Monday 1 June 2015

AFTER THE RAIN WILL THERE BE SUNSHINE FOR NIGERIA?


AFTER THE RAIN WILL THERE BE SUNSHINE FOR NIGERIA?
By Kay Aderibigbe


It rained a lot of socio-economic hot water on Nigerians between 2010 and 2015; and up till now our political garments are still wet. Some had serious economic cold, some incurred irreparable physical damage while some died. The rain gathered storm at the time majority crave it but we didn't foresee discomfort and pains contained in it because our people gave their hearts to the government of Jonathan the way we are all singing 'change' now.

 

The manner in which Jonathan's government dilly-dallied without purposefulness on so many important public issues simply eroded his popularity and paved the way for shift of allegiance by Nigerians, except those that eat directly from federal government e.g. legislators, oil marketers, political officials and co. One thing has to be underlined in whatever perspective anybody might want to assess Mr. Jonathan's government, that is the position of 'prebendal politics'. May be that Muhammadu Buhari took notice of by importing Eric Bourdon's line of "I belong to everyone because i belong to no one" in his inaugural speech.

 

Prof. Richard Joseph in 1987, in his "Democracy and Prebendal Politics in Nigeria: The Rise and Fall of the Second Republic" stated that "prebendalism is when political office holders put the state resources in their care to their own personal use because they do not perceive the people as the rightful owner of the resources". Politics in Nigeria since first republic is typical of prebendal mannerism because of ethnic division that warranted dispersed federal system of government. Consequently, federalism is the root of political failure and dysfunctionality.

 

The situation seems irremediable because  the nucleus of federalism in Nigeria is 'federal character', being the basis for political appointment into all arms of government. I referred to the concept of 'office-for-the-highest-bidder' in my last article as the basis for party representation, really , that method is profoundly erected on the principle of federal character or quota system. This is why each state must produce Ministers, Directors of Ministries and parastatals whether they are daft, dumb, capable or not. Since we placed ethnic representation above capability and efficiency the end result is likely to be dysfuntionalism.

 

In comparative politics what we normally ask is why did a system succeeded or failed? Why did many regimes failed in Nigeria? It is simple logic. The structure of governance is the rudder that regularly sinks the ship of Nigerian state. In the face of this kind of evidence it is difficult to maintain that all actions and processes of thought will automatically lead to methods of transition from political upheaval and economic disintegration to its abatement.

 

Certain problems await the Buhari's government. Firstly, 'it will be thrown into indefinite actions'. A society erected on the platform of ethnic chauvinism and religious bigotry will always expect more from the regime that has little to operate with. Secondly, political regime cannot be divorced from the idea of elite-self-rule. In fact, Buhari himself is a product of the same system. Since political office holders are quite aware of the 'ring nature of the political business' as such they produce rule that are integral to the safety and continuity of the ‘elite self-propagation in politics’. These two different bipods i.e. the poor, but expectant and the rich but conservative and greedy with power, form the opponents against which the government we are expecting changes from would have to wrestle.

 

Salvation campaigns by politicians since second republic had yielded nothing, rather, it ended in more bastardization of the system and economic strangulation of the people. I still wallow in abject confusion and surprise when our people look up to the government for redemption. The same politicians are recycled through partisan politics at different times, and the same people still feature in our political lives all the time.

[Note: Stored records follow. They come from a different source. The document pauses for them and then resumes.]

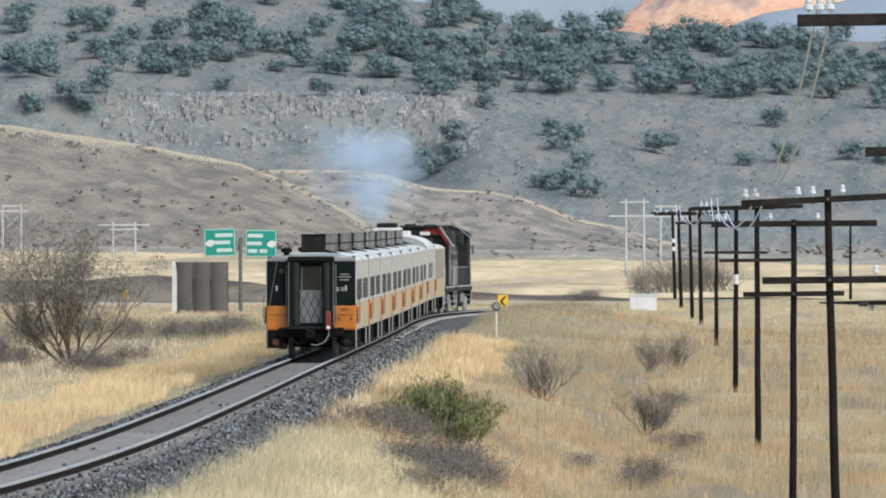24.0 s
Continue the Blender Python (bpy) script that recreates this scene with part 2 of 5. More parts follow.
M_MEADOW = surface("meadow_grass", (0.56, 0.445, 0.28), (0.84, 0.69, 0.455), 9.0, 0.95, island=0.10, patches=[((0.43, 0.36, 0.26), 14.0, 0.50, 0.66)], spread=0.3, gloss=0.0, along=0.09)
M_GOLD = surface("golden_verge_grass", (0.58, 0.42, 0.225), (1.0, 0.82, 0.50), 2.0, 0.85, island=0.32, patches=[((0.70, 0.52, 0.30), 3.0)], spread=0.6, gloss=0.15, along=0.10)
M_BLIND = surface("closed_blind", (0.20, 0.18, 0.15), (0.30, 0.275, 0.23), 0.6, 0.5, gloss=0.2)
M_LOCOPALE = surface("dust_coated_panel", (0.17, 0.175, 0.175), (0.32, 0.325, 0.32), 0.8, 0.7, fine=0.3, spread=0.5, gloss=0.1)
M_APRON = surface("scrubby_foothill", (0.26, 0.24, 0.20), (0.52, 0.47, 0.385), 3.0, 1.0, fine=0.25, patches=[((0.27, 0.258, 0.245), 12.0)], spread=0.36, gloss=0.0, along=0.12)
M_TAN = surface("olive_tan_grass", (0.47, 0.40, 0.24), (0.90, 0.79, 0.53), 1.8, 0.9, island=0.26, patches=[((0.55, 0.48, 0.32), 2.4, 0.50, 0.70)], spread=0.6, gloss=0.1, along=0.10)
M_FADE = surface("peeling_orange", (0.46, 0.17, 0.05), (0.62, 0.36, 0.17), 0.7, 0.5, fine=0.3, spread=0.45, gloss=0.15)
M_RUBBER = surface("dusty_rubber", (0.009, 0.0105, 0.011), (0.026, 0.028, 0.029), 0.5, 0.6, gloss=0.25)
M_RUSTBAR = surface("rusty_bar", (0.055, 0.024, 0.016), (0.12, 0.05, 0.03), 0.5, 0.7, gloss=0.2)
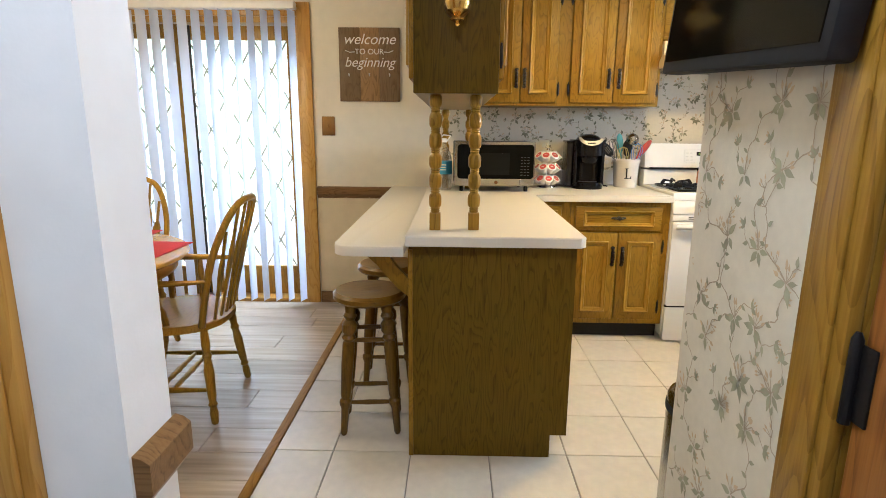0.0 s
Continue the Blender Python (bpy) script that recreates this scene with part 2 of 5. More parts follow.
REDCLOTH = mat("red_woven_cloth", (0.52, 0.022, 0.012), 0.9, vary=0.18, scale=300, bump=0.6, bscale=700)
CERAMIC = mat("cream_stoneware", (0.74, 0.70, 0.61), 0.25, vary=0.04, scale=30, coat=0.3)
PORCELAIN = mat("white_porcelain", (0.82, 0.82, 0.80), 0.14, vary=0.02, coat=0.3)


def sheer(name, c, share, rough=0.6):
    """A thin sheet that lets part of the light through."""
    m, n, l, p = nodes_of(name)
    tr, mx, nz, co = n.new("ShaderNodeBsdfTranslucent"), n.new("ShaderNodeMixShader"), n.new("ShaderNodeTexNoise"), n.new("ShaderNodeTexCoord")
    nz.inputs["Scale"].default_value = 9
    l.new(co.outputs["Object"], nz.inputs["Vector"])
    r = n.new("ShaderNodeMapRange")
    r.inputs["To Min"].default_value, r.inputs["To Max"].default_value = share - 0.08, share + 0.08
    l.new(nz.outputs[0], r.inputs["Value"])
    l.new(r.outputs[0], mx.inputs["Fac"])
    p.inputs["Base Color"].default_value, p.inputs["Roughness"].default_value = (*c, 1), rough
    tr.inputs["Color"].default_value = (*c, 1)
    l.new(p.outputs[0], mx.inputs[1])
    l.new(tr.outputs[0], mx.inputs[2])
    l.new(mx.outputs[0], n["Material Output"].inputs["Surface"])
    return m, n, l, mx


SLAT = sheer("blind_vinyl", (0.78, 0.79, 0.84), 0.20)[0]
KEYPRINT = mat("grey_print", (0.5, 0.5, 0.48), 0.6)
RACKGREY = mat("dim_rack_wire", (0.10, 0.10, 0.07), 0.5)
LATTICE = mat("grey_lattice", (0.38, 0.35, 0.25), 0.5)
PALEBAR = mat("pale_gold_bar", (0.66, 0.48, 0.22), 0.5)
BRONZE = mat("dark_bronze_frame", (0.055, 0.045, 0.035), 0.4, 0.5, vary=0.1)
INK = mat("black_ink", (0.02, 0.02, 0.02), 0.6, vary=0.1)
WHITEINK = mat("white_lettering", (0.80, 0.78, 0.72), 0.6, vary=0.05)
PANE = clear("window_pane", (1, 1, 1), 0.0, 1.1)
BOTTLE = mat("thin_clear_plastic", (0.85, 0.88, 0.9), 0.1, vary=0.05)
BOTTLE.node_tree.nodes["Principled BSDF"].inputs["Alpha"].default_value = 0.28
JARGLASS = clear("jar_glass", (0.97, 0.97, 0.95), 0.02)


def plank_material(name):
    m, n, l, p = nodes_of(name)
    co, info = n.new("ShaderNodeTexCoord"), n.new("ShaderNodeObjectInfo")
    mp, t = n.new("ShaderNodeMapping"), n.new("ShaderNodeTexNoise")
    off = n.new("ShaderNodeVectorMath")
    comb = n.new("ShaderNodeCombineXYZ")
    mul = n.new("ShaderNodeMath")
    mul.operation, mul.inputs[1].default_value = "MULTIPLY", 37.0
    l.new(info.outputs["Random"], mul.inputs[0])
    for i in range(3):
        l.new(mul.outputs[0], comb.inputs[i])
    l.new(co.outputs["Object"], off.inputs[0])
    l.new(comb.outputs[0], off.inputs[1])
    mp.inputs["Scale"].default_value = (2.2, 38, 5)
    l.new(off.outputs[0], mp.inputs["Vector"])
    l.new(mp.outputs[0], t.inputs["Vector"])
    t.inputs["Scale"].default_value, t.inputs["Detail"].default_value = 1.0, 7
    ramp = n.new("ShaderNodeValToRGB")
    e = ramp.color_ramp.elements
    e[0].position, e[0].color = 0.3, (0.38, 0.305, 0.22, 1)
    e[1].position, e[1].color = 0.72, (0.56, 0.46, 0.345, 1)
    l.new(t.outputs[0], ramp.inputs[0])
    hue = n.new("ShaderNodeHueSaturation")
    rv = n.new("ShaderNodeMapRange")
    rv.inputs["To Min"].default_value, rv.inputs["To Max"].default_value = 0.85, 1.12
    l.new(info.outputs["Random"], rv.inputs["Value"])
    l.new(rv.outputs[0], hue.inputs["Value"])
    l.new(ramp.outputs[0], hue.inputs["Color"])
    l.new(hue.outputs[0], p.inputs["Base Color"])
    p.inputs["Roughness"].default_value = 0.25
    p.inputs["Specular IOR Level"].default_value = 0.75
    bp = n.new("ShaderNodeBump")
    bp.inputs["Strength"].default_value, bp.inputs["Distance"].default_value = 0.15, 0.001
    l.new(t.outputs[0], bp.inputs["Height"])
    l.new(bp.outputs[0], p.inputs["Normal"])
    return m


PLANK = plank_material("grey_brown_vinyl_plank")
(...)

This is the most favourable sort of case where there is a prima facie ground for terminating state of 'satisfaction' enjoyed by politicians; for in most cases the impediment to good governance is studiously planted in the system while whoever intended to rule well is simply made look like a nuisance to the public since our people believe that politicians are heretics of their own principles.

 

In one word, changes required in Nigeria is more than a wish. It is going to be a social re-engineering; a concerted effort; legislative struggle and ideological war against abnormality and aberration that has become a model of governmental operation since the era of oil boom. The questions in my mind are many: How do we start? How will Buhari go about it? Is it a case of we against them? What do we have to give as Nigerians? Can Buhari fight it alone? Is he going to disappoint us? Is he going to fail like his predecessors? Will he become a public enemy through his policies? I think only time will tell.